In the 80s, an artist was commissioned to produce a piece of art in Belfast, to reflect the past history of an area, as a "red light district".

Louise Walsh, produced "Monument to the Unknown Woman Worker".

It isn't very "sexy"....

1/8
The artist depicted two working class women. They are literally dressed in the clothes of "women's work".

A typewriter
A telephone
A shopping basket
A clothes hanger
A colander
Clothes pegs
A dummy
A baby bottle
etc

2/8
One woman stands bold and strong, with her arm out protectively to a timid looking younger woman.

Embossed on that statue are a series of facts about "women's work"

1. "All women working in the home
receive no direct wage".

3/8
2. Women do two-thirds of the world's
work, receive only two per cent of the
world's income and own less than one per
cent of the world's assets.

3. The seven lowest paid jobs in
Northern Ireland are almost totally
done by women

4/8
4. Almost 40% of women working for
income in Northern Ireland are part-time
workers.
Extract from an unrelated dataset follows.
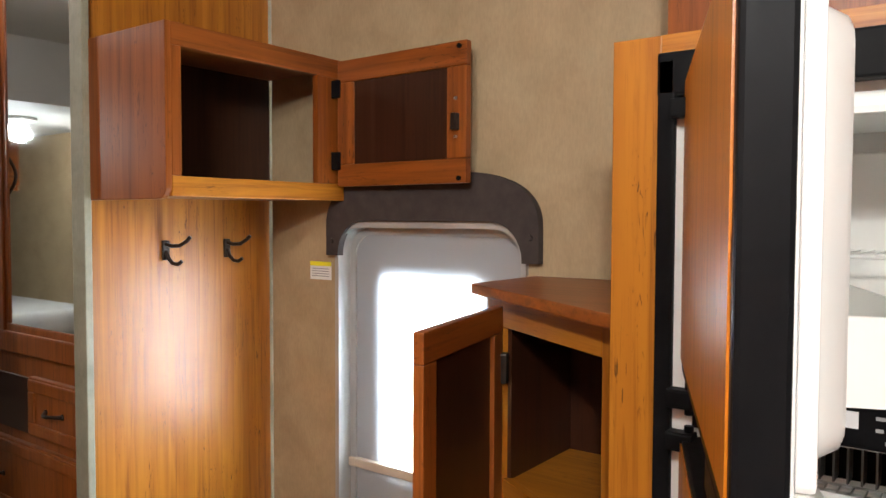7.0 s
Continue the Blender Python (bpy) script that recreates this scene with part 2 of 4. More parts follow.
def join(bm, *others):
    for o in others:
        me = bpy.data.meshes.new("tmp")
        o.to_mesh(me)
        o.free()
        bm.from_mesh(me)
        bpy.data.meshes.remove(me)
    return bm


def cyl(p, q, r, r2=None, seg=20, bev=0.0):
    """A round bar from p to q."""
    p, q = Vector(p), Vector(q)
    bm = bmesh.new()
    bmesh.ops.create_cone(bm, cap_ends=True, segments=seg, radius1=r, radius2=r if r2 is None else r2, depth=(q - p).length)
    if bev:
        bmesh.ops.bevel(bm, geom=[e for e in bm.edges if len([f for f in e.link_faces if len(f.verts) > 4]) == 1], offset=bev, segments=2, affect="EDGES")
    bmesh.ops.transform(bm, matrix=Matrix.Translation((p + q) / 2) @ (q - p).to_track_quat("Z", "Y").to_matrix().to_4x4(), verts=bm.verts)
    return bm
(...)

These women are almost always
badly paid. They work without health
benefits, holiday entitlements or pension
schemes.

5. Woman wins long fight for pay equality
[newspaper headline]

5/8
Isn't it amazing how a piece of sculpture about a "red light district" can be totally without any form of sexualisation or nudity and can manage to convey so completely the humanity, agency, struggles & solidarity of women ......

6/8
whilst another sculpture, that was meant to represent a great intellectual thinker & radical feminist; shows women as an impersonal & formless mass with a sexy nude figure at the top, that the artist says is "more or less the shape we’d all like to be" ("we", meaning women)

7/8
If you visit Belfast's main bus station, you can't miss the two beauties (in the proper sense of that term) outside it. Please stop & look at them & think what that statue represents about a "red light area".

If you visit Newington Green. Please stop & put a coat on her!